#### Problem requirements:
Give every line back verbatim, dropping all images.

------------------------------------------------------------

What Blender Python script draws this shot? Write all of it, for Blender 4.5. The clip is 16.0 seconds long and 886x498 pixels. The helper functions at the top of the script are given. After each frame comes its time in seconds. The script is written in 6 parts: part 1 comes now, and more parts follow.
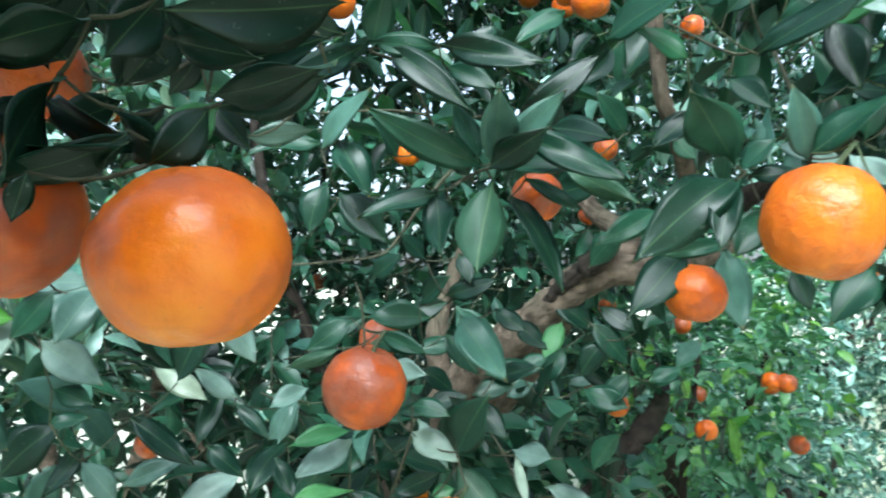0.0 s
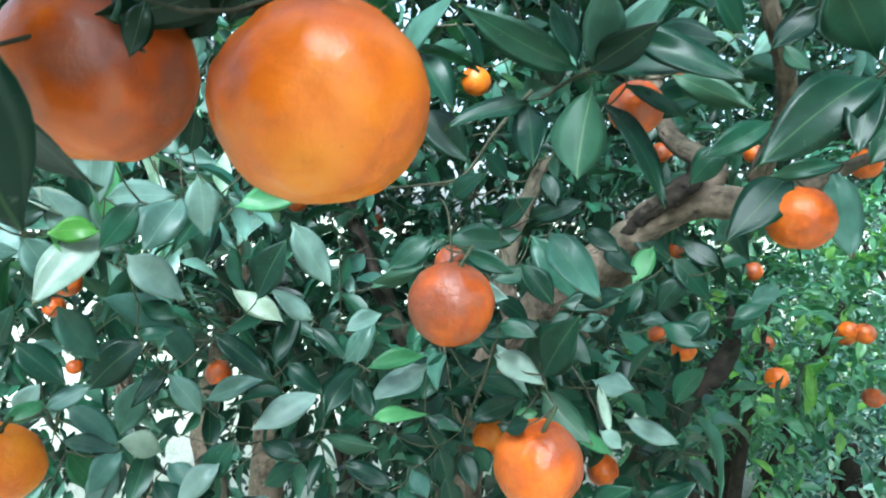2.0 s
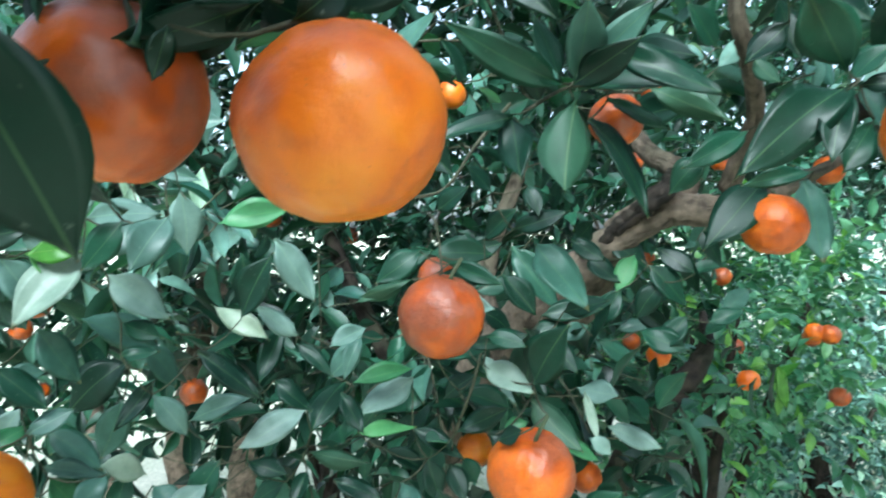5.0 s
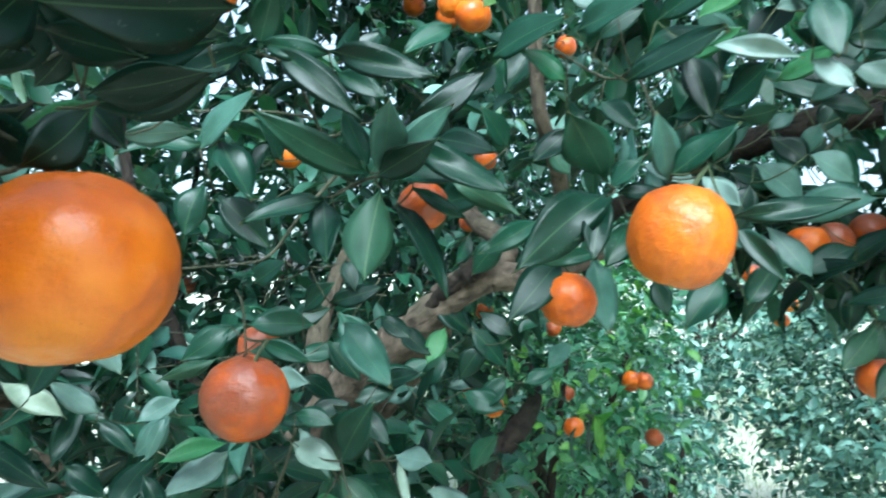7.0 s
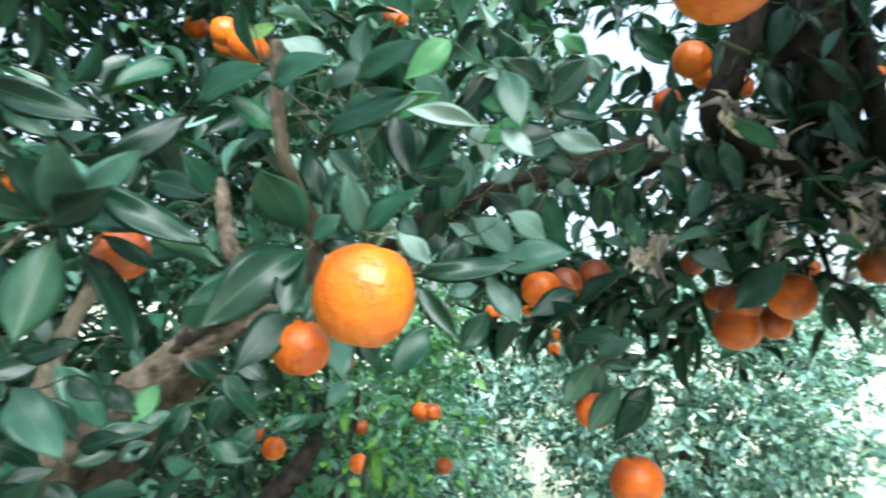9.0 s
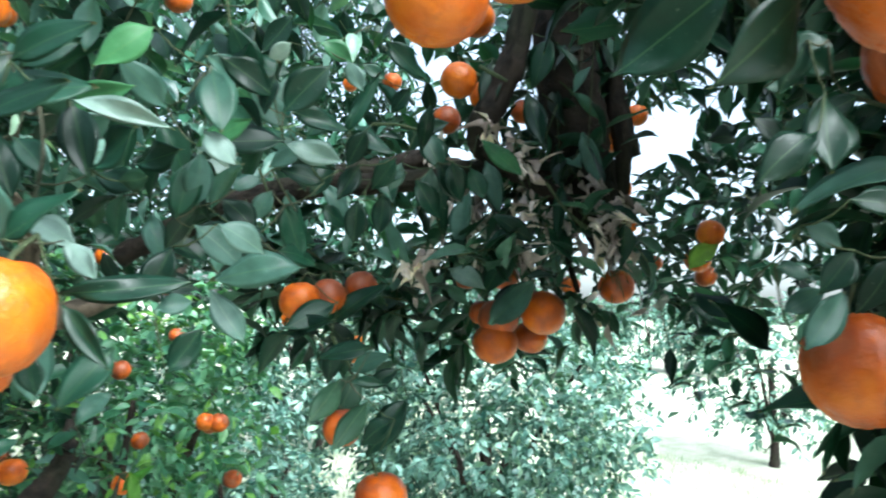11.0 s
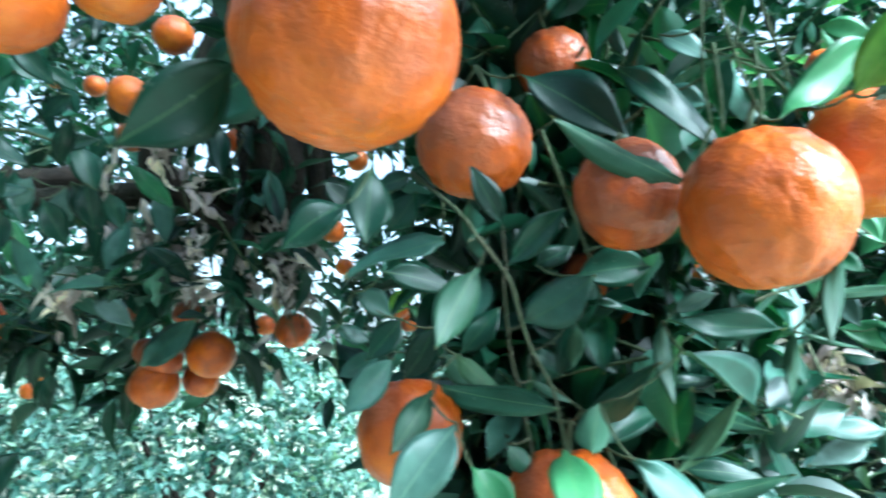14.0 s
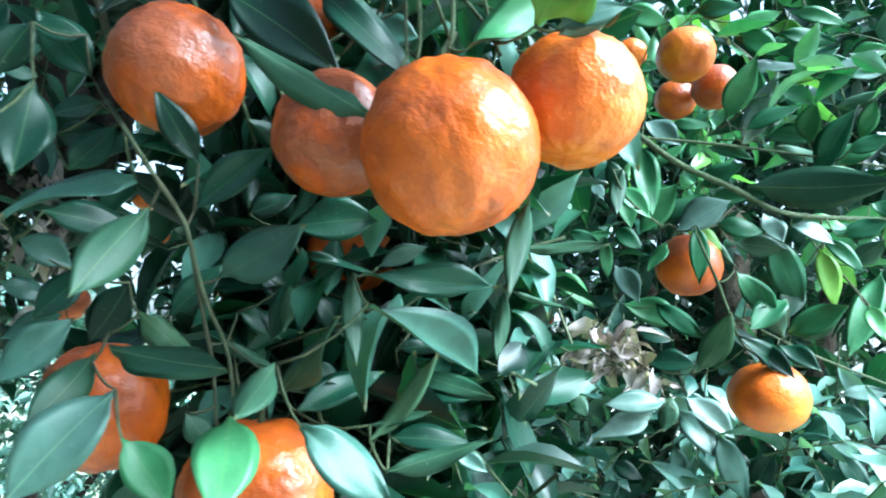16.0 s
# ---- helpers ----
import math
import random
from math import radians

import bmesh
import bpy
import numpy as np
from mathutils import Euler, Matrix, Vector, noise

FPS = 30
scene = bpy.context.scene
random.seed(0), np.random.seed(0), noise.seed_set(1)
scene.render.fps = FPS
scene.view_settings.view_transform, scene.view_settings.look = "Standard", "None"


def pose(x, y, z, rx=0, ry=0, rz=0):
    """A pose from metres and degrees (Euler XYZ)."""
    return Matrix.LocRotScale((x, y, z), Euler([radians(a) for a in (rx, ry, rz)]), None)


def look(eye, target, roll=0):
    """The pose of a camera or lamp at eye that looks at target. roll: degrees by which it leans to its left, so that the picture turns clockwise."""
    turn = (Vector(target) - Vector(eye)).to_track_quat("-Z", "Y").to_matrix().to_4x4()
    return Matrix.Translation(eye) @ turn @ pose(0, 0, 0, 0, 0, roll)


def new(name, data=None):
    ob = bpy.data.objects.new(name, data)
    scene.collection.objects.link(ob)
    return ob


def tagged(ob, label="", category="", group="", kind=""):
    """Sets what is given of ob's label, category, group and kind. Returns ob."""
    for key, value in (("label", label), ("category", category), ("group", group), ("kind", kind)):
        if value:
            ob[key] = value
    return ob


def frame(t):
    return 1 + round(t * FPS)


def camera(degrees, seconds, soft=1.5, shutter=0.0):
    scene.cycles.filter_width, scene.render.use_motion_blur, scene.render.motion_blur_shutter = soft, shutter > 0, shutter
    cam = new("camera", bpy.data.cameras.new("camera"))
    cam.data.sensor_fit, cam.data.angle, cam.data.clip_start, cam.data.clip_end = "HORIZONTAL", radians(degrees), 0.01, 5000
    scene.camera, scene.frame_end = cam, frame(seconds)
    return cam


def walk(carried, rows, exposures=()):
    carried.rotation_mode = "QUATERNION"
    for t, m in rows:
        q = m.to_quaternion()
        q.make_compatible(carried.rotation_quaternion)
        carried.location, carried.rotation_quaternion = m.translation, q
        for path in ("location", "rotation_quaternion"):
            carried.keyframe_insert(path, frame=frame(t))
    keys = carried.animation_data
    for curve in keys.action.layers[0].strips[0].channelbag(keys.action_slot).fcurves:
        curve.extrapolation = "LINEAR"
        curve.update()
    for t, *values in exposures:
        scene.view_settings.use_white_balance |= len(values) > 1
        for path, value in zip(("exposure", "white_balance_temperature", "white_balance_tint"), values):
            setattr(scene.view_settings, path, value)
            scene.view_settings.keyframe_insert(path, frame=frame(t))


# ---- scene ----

------------------------------------------------------------

#### Solution to this task:
What Blender Python script draws this shot? Write all of it, for Blender 4.5. The clip is 16.0 seconds long and 886x498 pixels. The helper functions at the top of the script are given. After each frame comes its time in seconds. The script is written in 6 parts: part 1 comes now, and more parts follow.
0.0 s
2.0 s
5.0 s
7.0 s
9.0 s
11.0 s
14.0 s
16.0 s
# ---- helpers ----
import math
import random
from math import radians

import bmesh
import bpy
import numpy as np
from mathutils import Euler, Matrix, Vector, noise

FPS = 30
scene = bpy.context.scene
random.seed(0), np.random.seed(0), noise.seed_set(1)
scene.render.fps = FPS
scene.view_settings.view_transform, scene.view_settings.look = "Standard", "None"


def pose(x, y, z, rx=0, ry=0, rz=0):
    """A pose from metres and degrees (Euler XYZ)."""
    return Matrix.LocRotScale((x, y, z), Euler([radians(a) for a in (rx, ry, rz)]), None)


def look(eye, target, roll=0):
    """The pose of a camera or lamp at eye that looks at target. roll: degrees by which it leans to its left, so that the picture turns clockwise."""
    turn = (Vector(target) - Vector(eye)).to_track_quat("-Z", "Y").to_matrix().to_4x4()
    return Matrix.Translation(eye) @ turn @ pose(0, 0, 0, 0, 0, roll)


def new(name, data=None):
    ob = bpy.data.objects.new(name, data)
    scene.collection.objects.link(ob)
    return ob


def tagged(ob, label="", category="", group="", kind=""):
    """Sets what is given of ob's label, category, group and kind. Returns ob."""
    for key, value in (("label", label), ("category", category), ("group", group), ("kind", kind)):
        if value:
            ob[key] = value
    return ob


def frame(t):
    return 1 + round(t * FPS)


def camera(degrees, seconds, soft=1.5, shutter=0.0):
    scene.cycles.filter_width, scene.render.use_motion_blur, scene.render.motion_blur_shutter = soft, shutter > 0, shutter
    cam = new("camera", bpy.data.cameras.new("camera"))
    cam.data.sensor_fit, cam.data.angle, cam.data.clip_start, cam.data.clip_end = "HORIZONTAL", radians(degrees), 0.01, 5000
    scene.camera, scene.frame_end = cam, frame(seconds)
    return cam


def walk(carried, rows, exposures=()):
    carried.rotation_mode = "QUATERNION"
    for t, m in rows:
        q = m.to_quaternion()
        q.make_compatible(carried.rotation_quaternion)
        carried.location, carried.rotation_quaternion = m.translation, q
        for path in ("location", "rotation_quaternion"):
            carried.keyframe_insert(path, frame=frame(t))
    keys = carried.animation_data
    for curve in keys.action.layers[0].strips[0].channelbag(keys.action_slot).fcurves:
        curve.extrapolation = "LINEAR"
        curve.update()
    for t, *values in exposures:
        scene.view_settings.use_white_balance |= len(values) > 1
        for path, value in zip(("exposure", "white_balance_temperature", "white_balance_tint"), values):
            setattr(scene.view_settings, path, value)
            scene.view_settings.keyframe_insert(path, frame=frame(t))


# ---- scene ----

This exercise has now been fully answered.